1. Accueil
  2. Europe

Comprendre la vague de migrants qui déferle sur les côtes européennes

A boat carrying sub-Saharan African migrant workers arrives in Lampedusa from Tripoli. Thousands of migrants have made the perilous journey Kate Thomas/IRIN
Les journaux italiens se sont récemment fait l’écho de l’arrivée d’un nombre incalculable de bateaux délabrés débarquant des milliers de migrants désespérés sur les côtes du pays.

Depuis le début de l’année, plus de 38 000 migrants en situation irrégulière sont arrivés en Italie, la majorité débarquant sur la petite île de Lampedusa, au sud de la Sicile. Il s’agit d’une hausse significative par rapport au chiffre de 4 290 migrants ayant fait la traversée qui a été relevé à la même période en 2013. Cependant, les autorités italiennes ont laissé entendre que ces chiffres n’étaient que la partie émergée de l’iceberg.

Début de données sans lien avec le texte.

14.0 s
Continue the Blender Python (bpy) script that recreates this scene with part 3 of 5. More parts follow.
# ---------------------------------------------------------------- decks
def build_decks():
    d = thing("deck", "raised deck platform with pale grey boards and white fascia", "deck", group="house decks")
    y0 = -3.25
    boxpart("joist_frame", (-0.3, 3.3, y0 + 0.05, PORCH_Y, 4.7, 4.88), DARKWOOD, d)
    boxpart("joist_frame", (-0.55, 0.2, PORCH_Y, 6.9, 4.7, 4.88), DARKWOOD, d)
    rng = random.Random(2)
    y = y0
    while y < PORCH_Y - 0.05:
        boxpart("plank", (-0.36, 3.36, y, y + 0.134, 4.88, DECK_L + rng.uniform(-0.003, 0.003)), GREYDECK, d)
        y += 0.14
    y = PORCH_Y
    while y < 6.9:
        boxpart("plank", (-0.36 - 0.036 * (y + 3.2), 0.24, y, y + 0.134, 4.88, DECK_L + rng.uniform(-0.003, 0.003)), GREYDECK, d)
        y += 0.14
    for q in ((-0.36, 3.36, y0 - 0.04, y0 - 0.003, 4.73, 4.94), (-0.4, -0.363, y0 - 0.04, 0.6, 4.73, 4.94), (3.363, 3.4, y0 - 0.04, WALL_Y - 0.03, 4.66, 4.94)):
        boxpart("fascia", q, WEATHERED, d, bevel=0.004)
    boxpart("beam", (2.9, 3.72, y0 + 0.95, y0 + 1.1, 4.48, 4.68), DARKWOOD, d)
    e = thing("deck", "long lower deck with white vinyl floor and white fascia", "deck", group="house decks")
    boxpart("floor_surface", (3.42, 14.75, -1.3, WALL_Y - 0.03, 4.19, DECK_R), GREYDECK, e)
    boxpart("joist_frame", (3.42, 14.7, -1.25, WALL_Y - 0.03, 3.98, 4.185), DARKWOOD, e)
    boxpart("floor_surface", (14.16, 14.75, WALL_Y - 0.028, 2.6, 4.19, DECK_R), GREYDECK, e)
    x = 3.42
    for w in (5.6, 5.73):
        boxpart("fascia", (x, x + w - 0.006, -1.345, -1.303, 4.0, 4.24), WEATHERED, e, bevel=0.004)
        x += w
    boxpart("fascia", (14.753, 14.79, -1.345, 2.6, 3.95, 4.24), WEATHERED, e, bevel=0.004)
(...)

Le mois dernier, les propos du responsable de la Police de l’immigration et des frontières de la police italienne ont été repris à de multiples occasions par les médias : témoignant devant un comité parlementaire, il avait annoncé que 800 000 migrants supplémentaires étaient sur le point de quitter la côte nord-africaine pour rejoindre l’Europe. Il a ensuite reconnu que ce chiffre n’était « pas une prévision concrète ».

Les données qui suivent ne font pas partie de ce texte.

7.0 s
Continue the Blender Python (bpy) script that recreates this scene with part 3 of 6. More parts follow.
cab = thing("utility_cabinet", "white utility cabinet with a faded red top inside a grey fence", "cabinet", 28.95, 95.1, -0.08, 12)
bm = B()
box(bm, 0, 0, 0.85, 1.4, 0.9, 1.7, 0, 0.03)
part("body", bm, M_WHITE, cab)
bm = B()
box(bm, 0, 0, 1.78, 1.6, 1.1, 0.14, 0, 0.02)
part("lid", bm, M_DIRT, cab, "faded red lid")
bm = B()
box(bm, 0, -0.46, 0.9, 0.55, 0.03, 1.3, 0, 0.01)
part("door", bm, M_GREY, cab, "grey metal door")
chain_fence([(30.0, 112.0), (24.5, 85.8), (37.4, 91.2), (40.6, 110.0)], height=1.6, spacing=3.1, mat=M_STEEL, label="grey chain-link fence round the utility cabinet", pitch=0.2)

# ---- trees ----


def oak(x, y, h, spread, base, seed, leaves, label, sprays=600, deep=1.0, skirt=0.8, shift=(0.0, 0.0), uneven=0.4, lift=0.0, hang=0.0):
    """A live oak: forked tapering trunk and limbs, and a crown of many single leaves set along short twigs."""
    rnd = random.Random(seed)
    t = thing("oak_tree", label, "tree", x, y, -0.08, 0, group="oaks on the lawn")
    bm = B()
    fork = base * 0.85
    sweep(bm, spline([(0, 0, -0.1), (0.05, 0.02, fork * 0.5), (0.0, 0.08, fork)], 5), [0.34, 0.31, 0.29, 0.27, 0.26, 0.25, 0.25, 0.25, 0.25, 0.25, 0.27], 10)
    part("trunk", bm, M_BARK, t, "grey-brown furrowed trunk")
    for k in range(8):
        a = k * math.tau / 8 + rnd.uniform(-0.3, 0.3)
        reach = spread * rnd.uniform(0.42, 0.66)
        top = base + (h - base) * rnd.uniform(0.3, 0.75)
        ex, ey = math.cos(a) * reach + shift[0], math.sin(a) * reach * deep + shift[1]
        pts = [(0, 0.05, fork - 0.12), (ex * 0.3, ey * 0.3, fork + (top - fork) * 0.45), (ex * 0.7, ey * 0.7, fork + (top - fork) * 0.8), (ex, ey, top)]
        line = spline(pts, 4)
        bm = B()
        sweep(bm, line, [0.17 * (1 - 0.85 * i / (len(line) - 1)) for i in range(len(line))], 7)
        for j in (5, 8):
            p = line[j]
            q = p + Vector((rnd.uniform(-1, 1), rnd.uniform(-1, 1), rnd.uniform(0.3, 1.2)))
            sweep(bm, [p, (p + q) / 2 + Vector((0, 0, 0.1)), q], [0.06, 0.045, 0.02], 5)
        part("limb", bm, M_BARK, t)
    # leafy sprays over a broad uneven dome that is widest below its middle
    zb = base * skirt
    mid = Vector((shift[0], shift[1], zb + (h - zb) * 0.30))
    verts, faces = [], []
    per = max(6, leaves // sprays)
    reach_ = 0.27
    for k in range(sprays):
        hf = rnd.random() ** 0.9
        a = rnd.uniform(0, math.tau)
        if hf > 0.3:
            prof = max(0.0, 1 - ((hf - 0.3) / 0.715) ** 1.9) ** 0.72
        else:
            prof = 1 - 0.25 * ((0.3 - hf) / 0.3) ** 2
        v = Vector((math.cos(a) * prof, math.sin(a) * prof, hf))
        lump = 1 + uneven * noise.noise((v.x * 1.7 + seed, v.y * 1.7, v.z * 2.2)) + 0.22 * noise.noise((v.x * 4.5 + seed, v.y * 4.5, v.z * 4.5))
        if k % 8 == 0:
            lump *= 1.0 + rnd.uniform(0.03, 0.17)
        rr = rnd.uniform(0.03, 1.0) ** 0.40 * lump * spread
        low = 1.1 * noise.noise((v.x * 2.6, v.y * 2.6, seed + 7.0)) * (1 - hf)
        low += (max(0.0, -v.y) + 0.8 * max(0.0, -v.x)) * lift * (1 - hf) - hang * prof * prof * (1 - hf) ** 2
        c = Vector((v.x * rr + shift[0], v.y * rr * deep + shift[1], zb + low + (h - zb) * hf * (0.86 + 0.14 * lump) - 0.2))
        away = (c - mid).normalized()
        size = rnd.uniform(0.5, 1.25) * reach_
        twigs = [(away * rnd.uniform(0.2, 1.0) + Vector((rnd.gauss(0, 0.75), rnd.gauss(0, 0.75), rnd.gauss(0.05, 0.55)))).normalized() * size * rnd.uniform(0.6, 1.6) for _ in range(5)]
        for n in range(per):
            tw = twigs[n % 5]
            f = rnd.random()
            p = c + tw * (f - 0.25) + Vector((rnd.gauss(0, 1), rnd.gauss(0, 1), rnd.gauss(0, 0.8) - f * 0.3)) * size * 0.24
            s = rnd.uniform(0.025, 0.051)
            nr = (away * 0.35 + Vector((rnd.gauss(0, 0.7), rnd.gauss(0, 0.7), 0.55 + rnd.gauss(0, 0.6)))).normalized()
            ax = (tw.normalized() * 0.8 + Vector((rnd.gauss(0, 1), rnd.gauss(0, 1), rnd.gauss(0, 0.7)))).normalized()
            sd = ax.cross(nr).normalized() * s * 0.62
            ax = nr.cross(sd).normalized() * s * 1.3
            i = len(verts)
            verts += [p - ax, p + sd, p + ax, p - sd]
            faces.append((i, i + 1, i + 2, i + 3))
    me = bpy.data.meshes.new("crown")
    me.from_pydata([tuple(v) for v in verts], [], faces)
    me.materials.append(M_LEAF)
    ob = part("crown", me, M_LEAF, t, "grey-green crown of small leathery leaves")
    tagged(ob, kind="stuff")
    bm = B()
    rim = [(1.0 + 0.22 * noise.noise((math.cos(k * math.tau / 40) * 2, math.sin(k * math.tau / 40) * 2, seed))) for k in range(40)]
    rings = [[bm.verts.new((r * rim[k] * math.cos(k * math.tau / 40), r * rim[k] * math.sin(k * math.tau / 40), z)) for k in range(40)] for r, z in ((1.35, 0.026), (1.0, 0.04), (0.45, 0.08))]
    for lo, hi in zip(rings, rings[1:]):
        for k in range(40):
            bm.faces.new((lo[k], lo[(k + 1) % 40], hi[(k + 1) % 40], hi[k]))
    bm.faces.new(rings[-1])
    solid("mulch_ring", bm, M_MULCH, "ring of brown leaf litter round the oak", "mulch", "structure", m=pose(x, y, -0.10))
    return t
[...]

Si les inquiétudes de l’Italie et des pays de l’Union européenne portent plutôt sur le nombre de migrants qui arriveront pendant l’été, saison généralement plus chargée, et sur leur destination, un petit nombre de chercheurs essayent de comprendre ce qui a déclenché la vague de migrants empruntant cet itinéraire et de connaître leur pays d’origine.

Toutes les routes mènent à la Libye

D’après le ministre italien de l’Intérieur, 31 pour cent des migrants arrivés par la mer depuis le début de l’année sont Erythréens, ce qui représente une augmentation significative par rapport aux années précédentes. Les ressortissants syriens comptent pour 14 pour cent des arrivants. Des migrants d’autres nationalités, notamment des Somaliens, des Ethiopiens, des Soudanais et des migrants de pays d’Afrique de l’Ouest, comme le Mali, le Nigeria et le Sénégal, font également partie des arrivants.

La grande majorité des bateaux sont partis de Libye, où les passeurs profitent du vide sécuritaire créé par la chute du régime de Mouammar Kadhafi en 2011 pour créer des itinéraires et transporter des migrants clandestins ainsi que des marchandises illégales entre les frontières sud du pays et les villes côtières du Nord.

Un rapport récemment publié par le Regional Mixed Migration Secretariat (Secrétariat régional sur la migration mixte, RMMS), basé à Nairobi, et le Conseil Danois pour les réfugiés examine des données montrant que les migrants et les demandeurs d’asile originaires de la Corne de l’Afrique sont de plus en plus nombreux à vouloir entreprendre un périple dangereux vers la Libye et l’Europe, car les itinéraires autrefois empruntés par les migrants et qui leur permettaient de rejoindre l’Arabie saoudite via le Yémen et Israël via l’Egypte leur sont en majorité fermés.

Les auteurs du rapport laissent entendre que l’afflux de demandeurs d’asile originaires d’Erythrée, de Somalie et du Soudan qui « partent à l’Ouest » vers la Libye et l’Europe augmente rapidement malgré les risques énormes associés à cet itinéraire.

« Nous ne savons pas exactement combien de [migrants] se trouvent en Libye. Mais nous pouvons dire avec certitude que les chiffres sont en augmentation », a dit Melissa Phillips, une chercheuse du RMMS qui vient de quitter son poste de responsable des programmes pour le Conseil danois pour les réfugiés en Libye.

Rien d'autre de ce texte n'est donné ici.